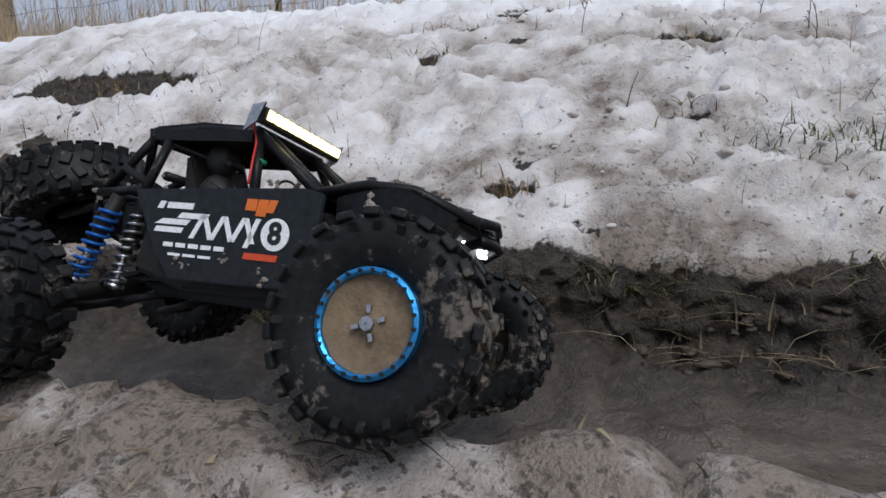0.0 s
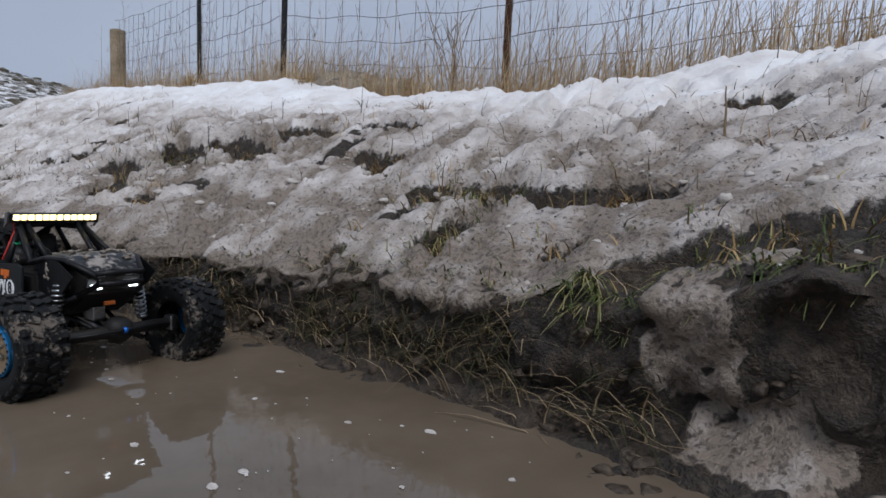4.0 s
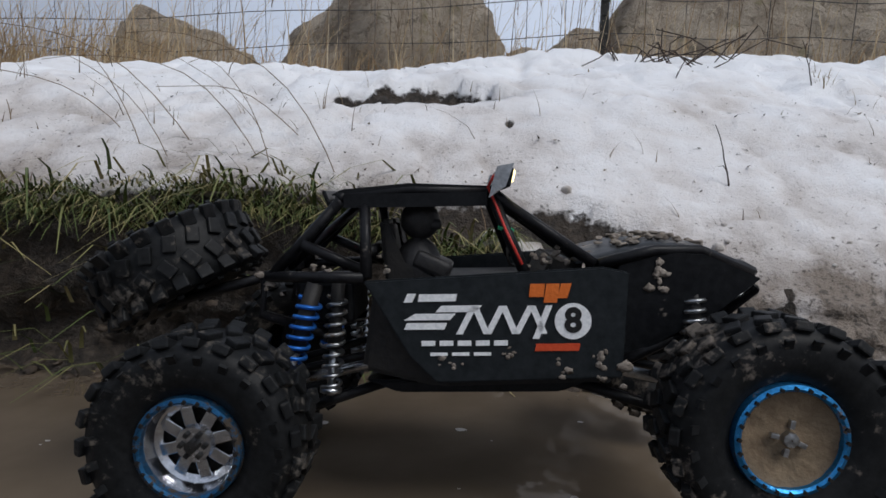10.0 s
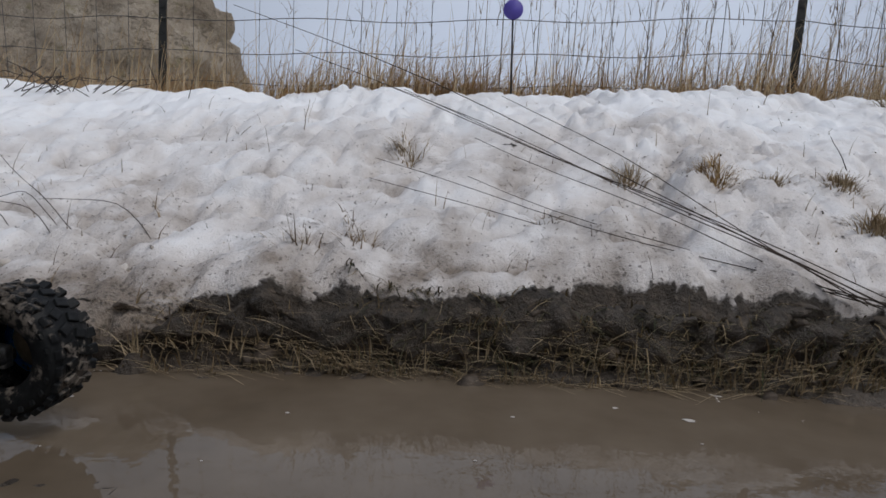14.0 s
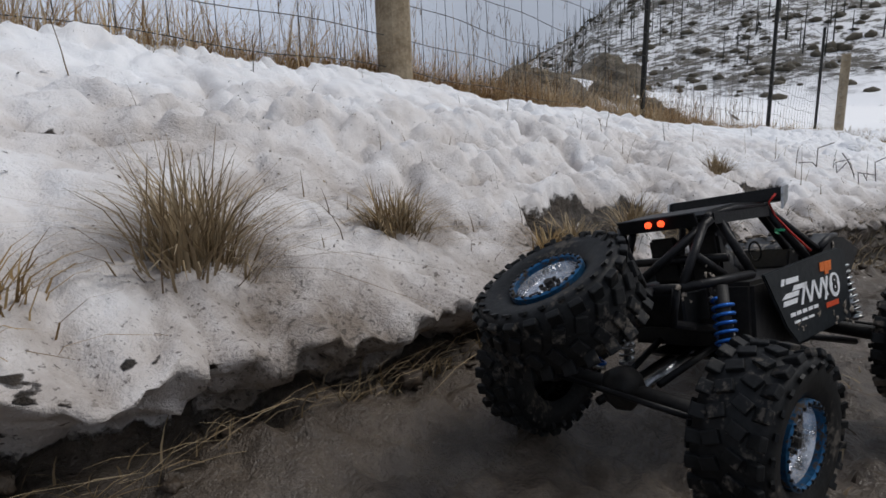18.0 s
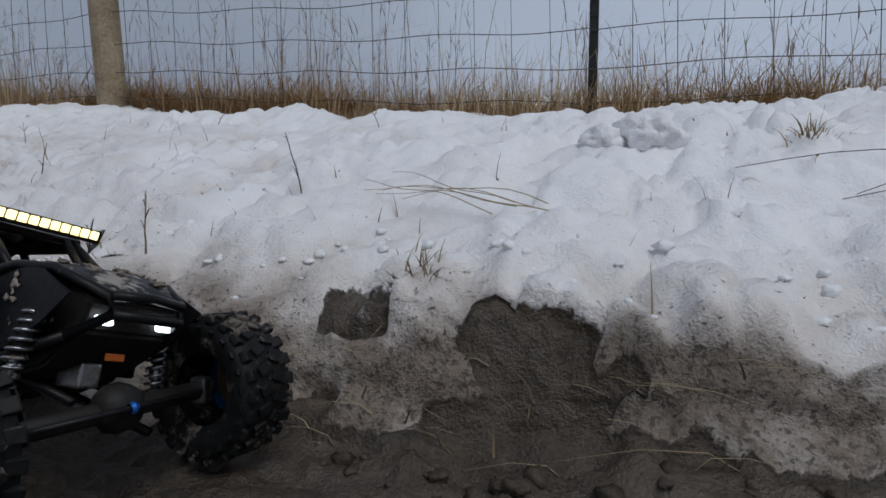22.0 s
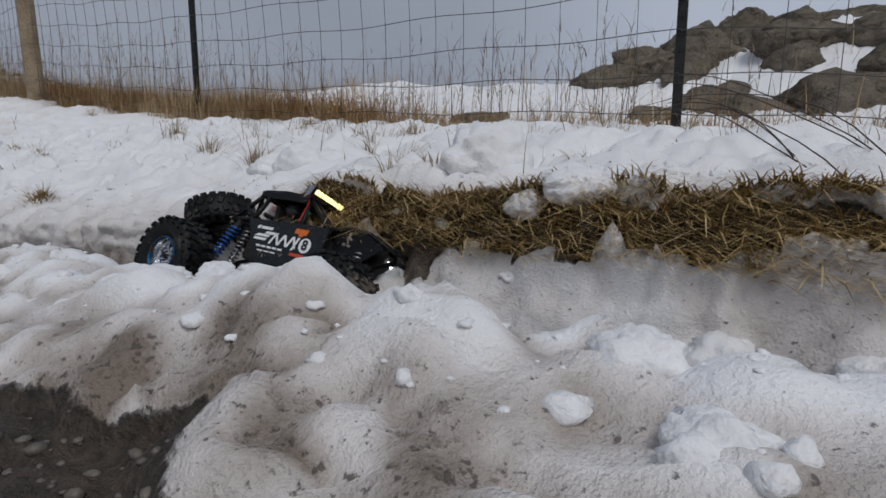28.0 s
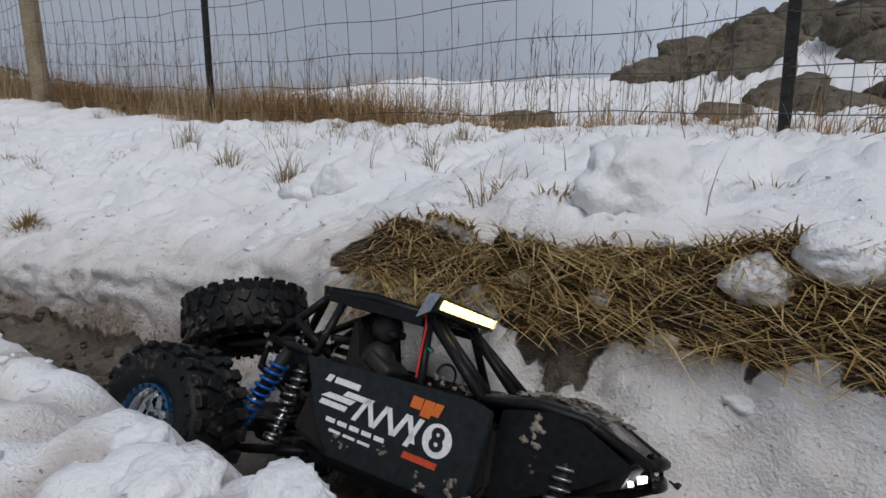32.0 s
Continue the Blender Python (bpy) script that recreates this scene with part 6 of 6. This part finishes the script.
# seconds, place, roll, pitch, turn of the buggy
DRIVE = [
    (0.0, -2.121, 0.297, 0.067, -16.5, 5.1, -0.3),
    (0.5, -1.823, 0.426, -0.000, -15.3, 0.2, 4.6),
    (1.0, -1.515, 0.461, 0.002, -13.5, 2.4, 4.5),
    (1.5, -1.238, 0.424, -0.016, -12.5, 2.5, 4.6),
    (2.0, -0.959, 0.418, -0.029, -14.2, -0.6, -0.1),
    (3.0, -0.184, 0.510, -0.039, -1.3, -4.2, 5.7),
    (4.0, 0.422, 0.697, -0.075, -1.1, -1.0, 10.6),
    (4.5, 0.745, 0.799, -0.078, 1.3, 0.8, 12.5),
    (6.5, 1.915, 0.467, 0.004, 7.6, -4.5, 0.9),
    (7.0, 2.307, 0.473, 0.004, 7.6, 2.5, 4.7),
    (7.5, 2.765, 0.580, -0.003, 3.7, -0.1, 19.2),
    (8.0, 3.296, 0.708, 0.008, 0.8, -0.4, 9.7),
    (8.5, 3.883, 0.692, 0.025, 3.0, -1.5, 1.1),
    (9.0, 4.557, 0.739, 0.056, 0.3, -5.8, 6.0),
    (9.5, 4.912, 0.630, 0.027, -5.1, -3.1, 3.7),
    (10.0, 5.392, 0.817, 0.067, -0.3, -2.3, 0.2),
    (10.5, 5.860, 0.843, 0.068, -4.2, 0.2, -1.5),
    (11.0, 6.218, 0.820, 0.077, -1.8, -1.1, -5.9),
    (11.5, 6.625, 0.790, 0.078, -6.0, 1.2, -7.8),
    (12.0, 7.029, 0.708, 0.098, -9.7, -4.4, -12.5),
    (12.5, 7.420, 0.660, 0.089, -10.1, -0.7, -10.1),
    (13.0, 7.908, 0.617, 0.097, -12.2, 1.4, -3.6),
    (13.5, 8.598, 0.491, 0.182, -4.2, 6.5, 0.8),
    (14.0, 8.841, 0.495, 0.166, -0.4, 2.8, -2.3),
    (14.5, 9.187, 0.597, 0.157, 0.4, -4.4, -6.0),
    (15.0, 9.575, 0.639, 0.146, -3.0, -7.3, -9.0),
    (15.5, 9.965, 0.643, 0.157, -8.0, 1.0, -1.1),
    (17.5, 12.018, 0.750, 0.153, -12.4, 4.4, -11.1),
    (18.0, 12.393, 0.700, 0.126, -13.3, 2.6, -9.3),
    (18.5, 12.745, 0.676, 0.098, -9.4, 3.9, -5.1),
    (19.0, 13.102, 0.650, 0.056, -11.6, 3.7, -5.7),
    (19.5, 13.442, 0.559, 0.042, -11.9, 4.2, -5.4),
    (20.0, 13.839, 0.507, 0.003, -17.3, 2.6, -8.3),
    (20.5, 14.242, 0.464, -0.011, -20.1, 1.0, -7.1),
    (21.0, 14.670, 0.486, -0.047, -17.6, 3.8, -5.1),
    (21.5, 15.107, 0.434, -0.059, -19.4, -0.9, -10.4),
    (22.0, 15.540, 0.477, -0.091, -19.5, -1.6, -5.0),
    (22.5, 15.904, 0.557, -0.120, -16.9, 3.6, 0.1),
    (23.0, 16.177, 0.599, -0.084, -18.5, -0.4, -2.0),
    (24.0, 16.959, 0.619, -0.071, -23.9, 0.5, -0.6),
    (24.5, 17.615, 0.641, -0.061, -30.7, -0.8, 2.6),
    (25.0, 17.873, 0.733, -0.059, -35.6, -6.0, -3.6),
    (25.5, 18.252, 0.746, -0.050, -37.5, -1.9, 2.6),
    (26.0, 18.668, 0.828, -0.055, -39.1, -1.8, 2.8),
    (26.5, 18.686, 0.905, -0.102, -29.6, 3.1, 9.8),
    (28.5, 18.662, 0.926, -0.086, -28.0, 4.3, 4.3),
    (30.0, 18.676, 0.927, -0.088, -23.2, 4.0, 7.1),
    (31.0, 18.683, 0.912, -0.102, -24.7, 4.4, 6.5),
    (31.5, 18.746, 0.881, -0.130, -24.6, 5.4, 6.3),
    (32.0, 18.818, 0.822, -0.113, -24.7, 4.7, 6.2),
]


def drive_at(t):
    """The buggy's pose at a time, gliding through DRIVE."""
    ts = [r[0] for r in DRIVE]
    k = max(i for i in range(len(ts)) if ts[i] <= t + 1e-9)
    k = min(k, len(ts) - 2)
    a, b = DRIVE[k], DRIVE[k + 1]
    h = b[0] - a[0]
    u = (t - a[0]) / h
    p, n = DRIVE[max(k - 1, 0)], DRIVE[min(k + 2, len(DRIVE) - 1)]
    out = []
    for j in range(1, 7):
        m0 = (b[j] - p[j]) / max(b[0] - p[0], 1e-6) * h
        m1 = (n[j] - a[j]) / max(n[0] - a[0], 1e-6) * h
        out.append((2 * u ** 3 - 3 * u ** 2 + 1) * a[j] + (u ** 3 - 2 * u ** 2 + u) * m0 + (-2 * u ** 3 + 3 * u ** 2) * b[j] + (u ** 3 - u ** 2) * m1)
    return out


STEER = [(0, 0), (1.5, 2), (2.0, 8), (4.5, 6), (6.5, -6), (7.0, 12), (8.0, 14), (8.5, -4), (9.0, -12), (10.0, 0), (12.0, 0), (24.0, 0), (24.6, -10), (25.0, -30), (25.5, 2), (26, 12), (26.4, 10), (28.5, 0), (32, 0)]
# body lean that the axles do not follow: front, rear
LEAN = [(0, -4, 8), (0.7, 2, 8), (1.5, 6, 8), (3, 0, 0), (8.0, 0, 0), (9, -5, 0), (11, 2, 2), (11.5, 0, 2), (12, -3, -2), (12.5, 0, 2), (13.0, 0, 4), (13.5, 3, 3), (17.5, 8, 8), (20.0, 12, 10), (22.5, 12, 10), (24.0, 16, 10), (24.6, 8, 12), (25.0, -10, 14), (25.5, 6, 12), (26.0, -3, 9), (26.5, 6, 8), (28.5, 8, 6), (30.8, 8, 5), (31.5, 10, 1), (32, 10, 0)]


def table(rows, t, k=1):
    return float(np.interp(t, [r[0] for r in rows], [r[k] for r in rows]))


def motions():
    body, spins = [], 0.0
    ends = {id(w): [] for w, _, _ in wheels}
    tilt = {id(a): [] for a in axles}
    last = None
    n = 320
    for i in range(n + 1):
        t = i / 10
        x, y, z, rx, ry, rz = drive_at(t)
        body.append((t, pose(x, y, z, rx, ry, rz)))
        if last is not None:
            step = math.hypot(x - last[0], y - last[1]) * (1 if x >= last[0] else -1)
            spins += min(max(step, -0.09), 0.09) / R_W
        last = (x, y)
        for a, sx in zip(axles, (-1, 1)):
            lean = table(LEAN, t, 1 if sx > 0 else 2)
            tilt[id(a)].append((t, pose(sx * X_AX, 0, R_W + 0.011) @ pose(0, 0, 0, lean, 0, 0)))
        for w, sx, s in wheels:
            lean = table(LEAN, t, 1 if sx > 0 else 2)
            steer = table(STEER, t) if sx > 0 else 0.0
            m = pose(sx * X_AX, 0, R_W + 0.011) @ pose(0, 0, 0, lean, 0, 0) @ pose(0, s * Y_W, 0, 0, 0, steer)
            ends[id(w)].append((t, m @ Matrix.Rotation(spins, 4, "Y")))
    walk(buggy, body)
    walk(driver, body)
    for a in axles:
        walk(a, tilt[id(a)])
    for w, _, _ in wheels:
        walk(w, ends[id(w)])


motions()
* * * * *
- **TASK OBJECTIVE**
Leave out the pictures and copy the rest of the material above exactly.

- **CORRECT RESPONSE**
0.0 s
4.0 s
10.0 s
14.0 s
18.0 s
22.0 s
28.0 s
32.0 s
Continue the Blender Python (bpy) script that recreates this scene with part 6 of 6. This part finishes the script.
# seconds, place, roll, pitch, turn of the buggy
DRIVE = [
    (0.0, -2.121, 0.297, 0.067, -16.5, 5.1, -0.3),
    (0.5, -1.823, 0.426, -0.000, -15.3, 0.2, 4.6),
    (1.0, -1.515, 0.461, 0.002, -13.5, 2.4, 4.5),
    (1.5, -1.238, 0.424, -0.016, -12.5, 2.5, 4.6),
    (2.0, -0.959, 0.418, -0.029, -14.2, -0.6, -0.1),
    (3.0, -0.184, 0.510, -0.039, -1.3, -4.2, 5.7),
    (4.0, 0.422, 0.697, -0.075, -1.1, -1.0, 10.6),
    (4.5, 0.745, 0.799, -0.078, 1.3, 0.8, 12.5),
    (6.5, 1.915, 0.467, 0.004, 7.6, -4.5, 0.9),
    (7.0, 2.307, 0.473, 0.004, 7.6, 2.5, 4.7),
    (7.5, 2.765, 0.580, -0.003, 3.7, -0.1, 19.2),
    (8.0, 3.296, 0.708, 0.008, 0.8, -0.4, 9.7),
    (8.5, 3.883, 0.692, 0.025, 3.0, -1.5, 1.1),
    (9.0, 4.557, 0.739, 0.056, 0.3, -5.8, 6.0),
    (9.5, 4.912, 0.630, 0.027, -5.1, -3.1, 3.7),
    (10.0, 5.392, 0.817, 0.067, -0.3, -2.3, 0.2),
    (10.5, 5.860, 0.843, 0.068, -4.2, 0.2, -1.5),
    (11.0, 6.218, 0.820, 0.077, -1.8, -1.1, -5.9),
    (11.5, 6.625, 0.790, 0.078, -6.0, 1.2, -7.8),
    (12.0, 7.029, 0.708, 0.098, -9.7, -4.4, -12.5),
    (12.5, 7.420, 0.660, 0.089, -10.1, -0.7, -10.1),
    (13.0, 7.908, 0.617, 0.097, -12.2, 1.4, -3.6),
    (13.5, 8.598, 0.491, 0.182, -4.2, 6.5, 0.8),
    (14.0, 8.841, 0.495, 0.166, -0.4, 2.8, -2.3),
    (14.5, 9.187, 0.597, 0.157, 0.4, -4.4, -6.0),
    (15.0, 9.575, 0.639, 0.146, -3.0, -7.3, -9.0),
    (15.5, 9.965, 0.643, 0.157, -8.0, 1.0, -1.1),
    (17.5, 12.018, 0.750, 0.153, -12.4, 4.4, -11.1),
    (18.0, 12.393, 0.700, 0.126, -13.3, 2.6, -9.3),
    (18.5, 12.745, 0.676, 0.098, -9.4, 3.9, -5.1),
    (19.0, 13.102, 0.650, 0.056, -11.6, 3.7, -5.7),
    (19.5, 13.442, 0.559, 0.042, -11.9, 4.2, -5.4),
    (20.0, 13.839, 0.507, 0.003, -17.3, 2.6, -8.3),
    (20.5, 14.242, 0.464, -0.011, -20.1, 1.0, -7.1),
    (21.0, 14.670, 0.486, -0.047, -17.6, 3.8, -5.1),
    (21.5, 15.107, 0.434, -0.059, -19.4, -0.9, -10.4),
    (22.0, 15.540, 0.477, -0.091, -19.5, -1.6, -5.0),
    (22.5, 15.904, 0.557, -0.120, -16.9, 3.6, 0.1),
    (23.0, 16.177, 0.599, -0.084, -18.5, -0.4, -2.0),
    (24.0, 16.959, 0.619, -0.071, -23.9, 0.5, -0.6),
    (24.5, 17.615, 0.641, -0.061, -30.7, -0.8, 2.6),
    (25.0, 17.873, 0.733, -0.059, -35.6, -6.0, -3.6),
    (25.5, 18.252, 0.746, -0.050, -37.5, -1.9, 2.6),
    (26.0, 18.668, 0.828, -0.055, -39.1, -1.8, 2.8),
    (26.5, 18.686, 0.905, -0.102, -29.6, 3.1, 9.8),
    (28.5, 18.662, 0.926, -0.086, -28.0, 4.3, 4.3),
    (30.0, 18.676, 0.927, -0.088, -23.2, 4.0, 7.1),
    (31.0, 18.683, 0.912, -0.102, -24.7, 4.4, 6.5),
    (31.5, 18.746, 0.881, -0.130, -24.6, 5.4, 6.3),
    (32.0, 18.818, 0.822, -0.113, -24.7, 4.7, 6.2),
]


def drive_at(t):
    """The buggy's pose at a time, gliding through DRIVE."""
    ts = [r[0] for r in DRIVE]
    k = max(i for i in range(len(ts)) if ts[i] <= t + 1e-9)
    k = min(k, len(ts) - 2)
    a, b = DRIVE[k], DRIVE[k + 1]
    h = b[0] - a[0]
    u = (t - a[0]) / h
    p, n = DRIVE[max(k - 1, 0)], DRIVE[min(k + 2, len(DRIVE) - 1)]
    out = []
    for j in range(1, 7):
        m0 = (b[j] - p[j]) / max(b[0] - p[0], 1e-6) * h
        m1 = (n[j] - a[j]) / max(n[0] - a[0], 1e-6) * h
        out.append((2 * u ** 3 - 3 * u ** 2 + 1) * a[j] + (u ** 3 - 2 * u ** 2 + u) * m0 + (-2 * u ** 3 + 3 * u ** 2) * b[j] + (u ** 3 - u ** 2) * m1)
    return out


STEER = [(0, 0), (1.5, 2), (2.0, 8), (4.5, 6), (6.5, -6), (7.0, 12), (8.0, 14), (8.5, -4), (9.0, -12), (10.0, 0), (12.0, 0), (24.0, 0), (24.6, -10), (25.0, -30), (25.5, 2), (26, 12), (26.4, 10), (28.5, 0), (32, 0)]
# body lean that the axles do not follow: front, rear
LEAN = [(0, -4, 8), (0.7, 2, 8), (1.5, 6, 8), (3, 0, 0), (8.0, 0, 0), (9, -5, 0), (11, 2, 2), (11.5, 0, 2), (12, -3, -2), (12.5, 0, 2), (13.0, 0, 4), (13.5, 3, 3), (17.5, 8, 8), (20.0, 12, 10), (22.5, 12, 10), (24.0, 16, 10), (24.6, 8, 12), (25.0, -10, 14), (25.5, 6, 12), (26.0, -3, 9), (26.5, 6, 8), (28.5, 8, 6), (30.8, 8, 5), (31.5, 10, 1), (32, 10, 0)]


def table(rows, t, k=1):
    return float(np.interp(t, [r[0] for r in rows], [r[k] for r in rows]))


def motions():
    body, spins = [], 0.0
    ends = {id(w): [] for w, _, _ in wheels}
    tilt = {id(a): [] for a in axles}
    last = None
    n = 320
    for i in range(n + 1):
        t = i / 10
        x, y, z, rx, ry, rz = drive_at(t)
        body.append((t, pose(x, y, z, rx, ry, rz)))
        if last is not None:
            step = math.hypot(x - last[0], y - last[1]) * (1 if x >= last[0] else -1)
            spins += min(max(step, -0.09), 0.09) / R_W
        last = (x, y)
        for a, sx in zip(axles, (-1, 1)):
            lean = table(LEAN, t, 1 if sx > 0 else 2)
            tilt[id(a)].append((t, pose(sx * X_AX, 0, R_W + 0.011) @ pose(0, 0, 0, lean, 0, 0)))
        for w, sx, s in wheels:
            lean = table(LEAN, t, 1 if sx > 0 else 2)
            steer = table(STEER, t) if sx > 0 else 0.0
            m = pose(sx * X_AX, 0, R_W + 0.011) @ pose(0, 0, 0, lean, 0, 0) @ pose(0, s * Y_W, 0, 0, 0, steer)
            ends[id(w)].append((t, m @ Matrix.Rotation(spins, 4, "Y")))
    walk(buggy, body)
    walk(driver, body)
    for a in axles:
        walk(a, tilt[id(a)])
    for w, _, _ in wheels:
        walk(w, ends[id(w)])


motions()